そして、こうしたFAOガイドラインの要求事項をMSCやASC等が満たしているのに対して、日本のラベルは満たせておらず、国際的な信頼を得るのが難しい点を指摘されました。

「持続可能な東京大会」は実現できるか?

セミナーではこの後、MSCとASCの認証制度について、MSC日本事務所の石井幸造代表と、ASC普及開発部長のジョン・ホワイト氏から、それぞれ組織が非営利団体として独立性を維持していることや、環境や社会に対する配慮を踏まえた原則や基準、認証の仕組み、さらに現状の世界の認証の状況について、お話をいただきました。

質疑応答では、会場から多くの質問が寄せられ、各スピーカーがそれぞれの知見から回答。

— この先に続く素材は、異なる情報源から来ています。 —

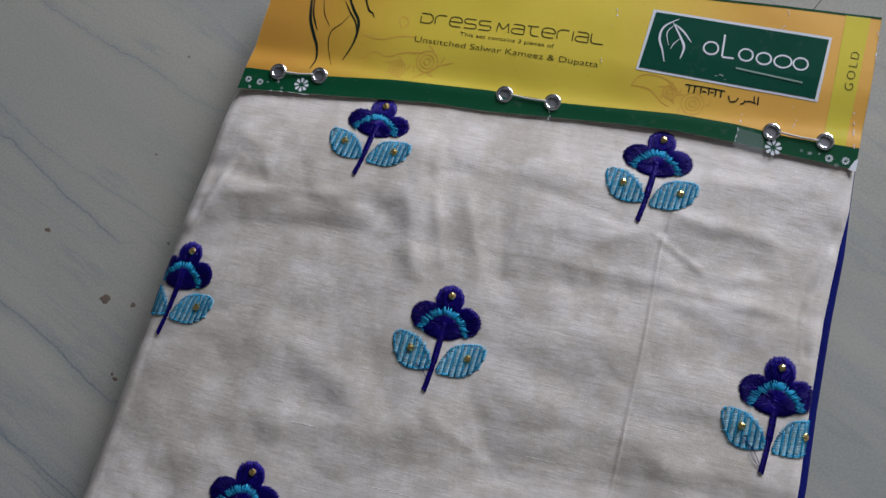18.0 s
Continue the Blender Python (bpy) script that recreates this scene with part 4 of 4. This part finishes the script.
    for word, x0, x1 in title:
        total = sum(0.0 if c == "i" else 1.0 for c in word) + 0.24 * (len(word) - 1)
        unit, x = (x1 - x0) / total, x0
        for c in word:
            for stroke in SQUARE_LETTERS[c]:
                ribbon(verts, faces, [(x + u * unit, 33.2 - 0.0068 * (x + u * unit - 65.2) + 4.7 * v) for u, v in stroke], 0.5, 0.14, False)
            x += unit * (0.24 if c == "i" else 1.24)
    mesh_object("title_lettering", verts, faces, DARK_INK, base, "dark olive lettering Dress Material")
    lettering("line_lettering", "This set contains 3 pieces of", (85.3, 28.2), (131.2, 27.2), 2.6, DARK_INK, base, "small dark lettering")
    lettering("line_lettering", "Unstitched Salwar Kameez & Dupatta", (64.0, 22.2), (153.1, 20.2), 3.7, DARK_INK, base, "dark olive lettering", bold=-0.008)
    lettering("grade_lettering", "GOLD", (268.9, 24.6), (270.2, 43.4), 3.7, DARK_INK, base, "dark lettering GOLD", lift=0.26, spacing=1.4, bold=-0.015)
    # long hair-like strokes and pale ornament lines
    for pts, wide in ((((8, 58), (8.6, 44), (9.6, 33.3), (10.7, 27.5), (13.5, 20.9), (16.1, 15.3), (17.1, 8.5), (15.4, 2.9)), 1.5), (((10, 46), (10.9, 33.5), (12.8, 27.7), (15.0, 23.1)), 0.9), (((22, 58), (27, 44), (31.0, 36.0), (34.5, 30.5), (35.2, 24.6), (33.8, 17.6), (30.2, 9.5)), 1.4), (((26, 40), (29.3, 34.8), (33.3, 29.3), (34.6, 25.0)), 0.8),
                      (((30.1, 33.4), (26.4, 28.0), (22.1, 23.5), (21.7, 17.0), (25.2, 6.2)), 0.5), (((15, 42), (16.2, 34.1), (18.4, 29.4), (20.9, 25.8)), 0.4), (((30, 58), (35, 45), (38.4, 36.9), (40.7, 35.2), (42.1, 32.9)), 0.9)):
        verts, faces = [], []
        ribbon(verts, faces, pts, wide, 0.12)
        mesh_object("curved_stroke", verts, faces, STROKE_INK, base, "dark green flowing stroke")
    drawn = []
    for cx, cy, k0 in ((58, 9, 0.6), (72, 14, 0.8), (199, 9.3, 0.8), (188, 13.5, 0.5)):
        for rad in (2.0, 4.2, 6.5):
            drawn.append([(cx + rad * k0 * math.cos(a * 0.7), cy + rad * k0 * math.sin(a * 0.7)) for a in range(10)])
        for k in range(5):
            drawn.append([(cx + (8 + 1.5 * q) * k0 * math.cos(1.2 * k + 0.2 * q), cy + (7 + 1.4 * q) * k0 * math.sin(1.2 * k + 0.2 * q)) for q in range(3)])
    drawn += [((39.8, 23.2), (47.5, 22.2), (56.4, 24.8), (63.8, 25.3)), ((65.9, 4.7), (72.5, 9.0), (78.3, 12.6), (84.3, 14.8)), ((56.5, 29.3), (54.8, 33.0), (56.7, 35.2), (59.6, 32.6), (57.9, 29.4)),
              ((169.7, 14.5), (174.7, 20.2), (186.6, 18.6), (190.4, 8.0)), ((169.7, 14.5), (178.0, 13.7), (184.6, 8.4), (188.4, 6.5)), ((40, 12), (46, 16), (52, 14), (60, 17), (70, 18))]
    for pts in drawn:
        verts, faces = [], []
        ribbon(verts, faces, pts, 0.55, 0.07, False)
        mesh_object("ornament_line", verts, faces, ORANGE_INK, base, "faint orange ornament line")
    # small white flowers on the border
    for cx, cy, r in ((-13.5, -6.6, 1.6), (-7.5, -7.3, 1.6), (13.4, -6.2, 3.6), (237.5, -6.9, 3.8), (262.5, -8.4, 1.8), (269.8, -8.6, 1.8), (254, -7.2, 0.9), (1.5, -6.0, 0.8), (-2.0, -5.2, 0.5), (-3.5, -6.8, 0.5), (4.0, -9.0, 0.7), (-12.0, -10.4, 0.8), (250, -6.4, 0.7), (258, -7.0, 0.6), (266, -11, 0.8)):
        verts, faces = [], []
        petals = 8 if r > 1.2 else 5
        for k in range(petals):
            a = 2 * math.pi * k / petals
            n = len(verts)
            pts = [(cx + r * q * math.cos(a + w), cy + r * q * math.sin(a + w)) for q, w in ((0.25, 0), (0.7, -0.28), (1.0, -0.2), (1.0, 0.2), (0.7, 0.28))]
            verts += on_card(pts, 0.28)
            faces.append(tuple(range(n, n + 5)))
        mesh_object("printed_flower", verts, faces, WHITE_INK, base)
    # eyelets and the cord ties between them
    eyes = [(0.6, -1.0), (21.2, -0.3), (111.8, 2.4), (134.9, 1.4), (236, 0.6), (259.8, -0.8)]
    rings = ((2.2, -0.4), (2.3, 0.6), (2.7, 1.25), (3.3, 1.45), (3.9, 1.2), (4.25, 0.5), (4.3, 0.1))
    n = 28
    for x, y in eyes:
        z = card_top(x, y)
        verts = [(x + r * math.cos(2 * math.pi * k / n), y + r * math.sin(2 * math.pi * k / n), z + h) for r, h in rings for k in range(n)]
        faces = [(j * n + k, (j + 1) * n + k, (j + 1) * n + (k + 1) % n, j * n + (k + 1) % n) for j in range(len(rings) - 1) for k in range(n)]
        eyelet = mesh_object("eyelet", verts, faces, SILVER, base, "shiny nickel eyelet ring", True)
        # flat dark disc stands for the shaded inside of the ring
        mesh_object("eyelet_hole", [(x + 2.4 * math.cos(2 * math.pi * k / 16), y + 2.4 * math.sin(2 * math.pi * k / 16), z + 0.3) for k in range(16)], [tuple(range(16))], HOLE_SHADE, eyelet)
    for (xa, ya), (xb, yb) in zip(eyes[::2], eyes[1::2]):
        a, b = Vector((xa + 3, ya, card_top(xa, ya) + 1.3)), Vector((xb - 3, yb, card_top(xb, yb) + 1.3))
        verts, faces = [], []
        path = [(a.lerp(b, k / 8) - Vector((0, 0.3 * math.sin(math.pi * k / 8), 0.5 * math.sin(math.pi * k / 8))), Vector((0, 0, 1))) for k in range(9)]
        ridge(verts, faces, path, 1.0, 0.6)
        mesh_object("tie_cord", verts, faces, CORD, base, "thin white plastic tie", True)
    # white cracks and worn marks of the coating
    rng = random.Random(8)
    marks = (((221, 1), (220.5, -4), (219.5, -9.5)), ((222, 8), (221.5, 3), (221, 0)), ((133.8, -2.6), (134.4, -5), (134.0, -9.4)), ((236, 61), (236.5, 55), (234, 50)), ((234, 47), (235, 42)), ((155, 60), (158, 50), (157, 42)), ((244, 14), (246, 8), (245, 4)),
             ((271, 15), (272, 4), (273, -4)), ((-2, -11.3), (8, -10.8), (18, -11.0)), ((225, 44), (229, 41), (232, 42)), ((154, 26), (154.4, 22)), ((276.5, 58), (277.6, 50), (277.0, 38)), ((207, 23.5), (210, 24.5), (212, 22)))
    for pts in marks:
        verts, faces = [], []
        line = smooth_line([(x + rng.uniform(-0.2, 0.2), y) for x, y in pts], 7)
        for a, b in zip(line, line[1:]):
            if rng.random() < 0.5:
                shift = Vector((rng.uniform(-0.35, 0.35), 0))
                ribbon(verts, faces, [a + shift, b + shift], rng.uniform(0.25, 0.6), 0.3)
        if not faces:
            continue
        mesh_object("crack_mark", verts, faces, WHITE_INK, base, "whitish crack in the glossy coating")
    bar("tape_piece", [(220.6, -9.8), (233.5, -10.6), (232.8, -1.6), (220.4, 0.4)], 0.32, TAPE, base, "piece of clear sticky tape")
    bar("torn_corner", [(271.2, -12.6), (274.6, -12.9), (275.2, -6.6), (273.6, -8.0)], 0.5, WHITE_INK, base, "torn shiny white corner")


# ---- specks of dirt on the floor ----
def specks():
    rng = random.Random(21)
    for x, y, r, s in ((-237.7, -127.3, 2.4, 1.3), (-224.4, -118, 2.6, 1.2), (-167, -98, 0.9, 1.0), (-108.4, -91.3, 1.6, 1.2), (-69.7, -121.2, 2.8, 1.1), (-54.7, -122, 1.6, 1.2), (-44, -89, 0.9, 1), (-55, -159, 1.3, 1.2),
                       (-61, -45, 0.7, 1), (-148, -306.4, 1.0, 1.6), (-144.8, -317.4, 1.3, 1.3), (-147.5, -311.8, 0.9, 1.5), (-179.8, -360, 0.8, 1.2), (-78.4, -271.9, 0.8, 1.0), (-199, -214.5, 1.2, 1.0), (-196.5, 12.5, 2.6, 1.2), (-56, 8.8, 0.8, 1.0), (-146.6, -193, 0.9, 1.2), (-109, -297, 0.6, 1.0), (-120, -384, 0.7, 1.0), (-57, -157, 0.9, 1), (-36, -65, 0.6, 1), (-143, -316, 0.6, 1.4), (-188, -223, 1.0, 1.3), (-177, -364, 0.7, 1.4)):
        n = 11
        ring = []
        for k in range(n):
            a = 2 * math.pi * k / n
            q = r * rng.uniform(0.6, 1.1)
            ring.append((x + q * s * math.cos(a), y + q * math.sin(a) / s))
        verts = [(px, py, 0.01) for px, py in ring] + [(x + (px - x) * 0.7, y + (py - y) * 0.7, 0.09 * min(r, 1.5)) for px, py in ring]
        faces = [(k, (k + 1) % n, n + (k + 1) % n, n + k) for k in range(n)] + [tuple(range(n, 2 * n))]
        tagged(mesh_object("dirt_speck", verts, faces, DIRT), "small brown dirt speck stuck on the marble floor", "dirt", "dirt specks on the floor")


room()
kurta()
salwar()
dupatta()
header_card()
specks()
floor()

特に、国内の生産現場での認証取得について、多くのやり取りがありました。

例えば、国内の生産現場でも本審査まで終了していないものの、予備審査に入っている事例が増えていること、また、コストについても色々な助成制度が活用可能であり、協業化を進めてグループとして審査を受ければ、一件当たりの単価は低く抑えられるといった例が示されました。

また、現状でガイドラインに準拠していないラベルでも、今後要件を満たすよう改善することは可能であるものの、国際的なレベルで透明性や客観性といった点を確立することは容易ではないことも指摘されました。

WWFではこれまで、国際的なスポーツの大会を、持続可能な社会の実現に向けた変革のチャンスとして位置づけ、過去のオリンピック大会でもさまざまな働きかけを行なってきました。

2020年の東京大会についても、2015年 10 月に、提言「One Planet, One Future 一つの地球、一つの未来」を発表。

この提言では、大会での選手村で提供される食材や、建造物などの産品の調達において、地球環境の保全に配慮した国際的な認証制度を受けた産品の活用を求めています。

東京大会を、ロンドンとリオデジャネイロ、2つの大会を超えるような環境に配慮した「持続可能な大会」を実現するために、WWFはこれからも環境に配慮した水産物、木材、紙、パーム油また自然エネルギーの確実な利用と拡大を求めてゆきます。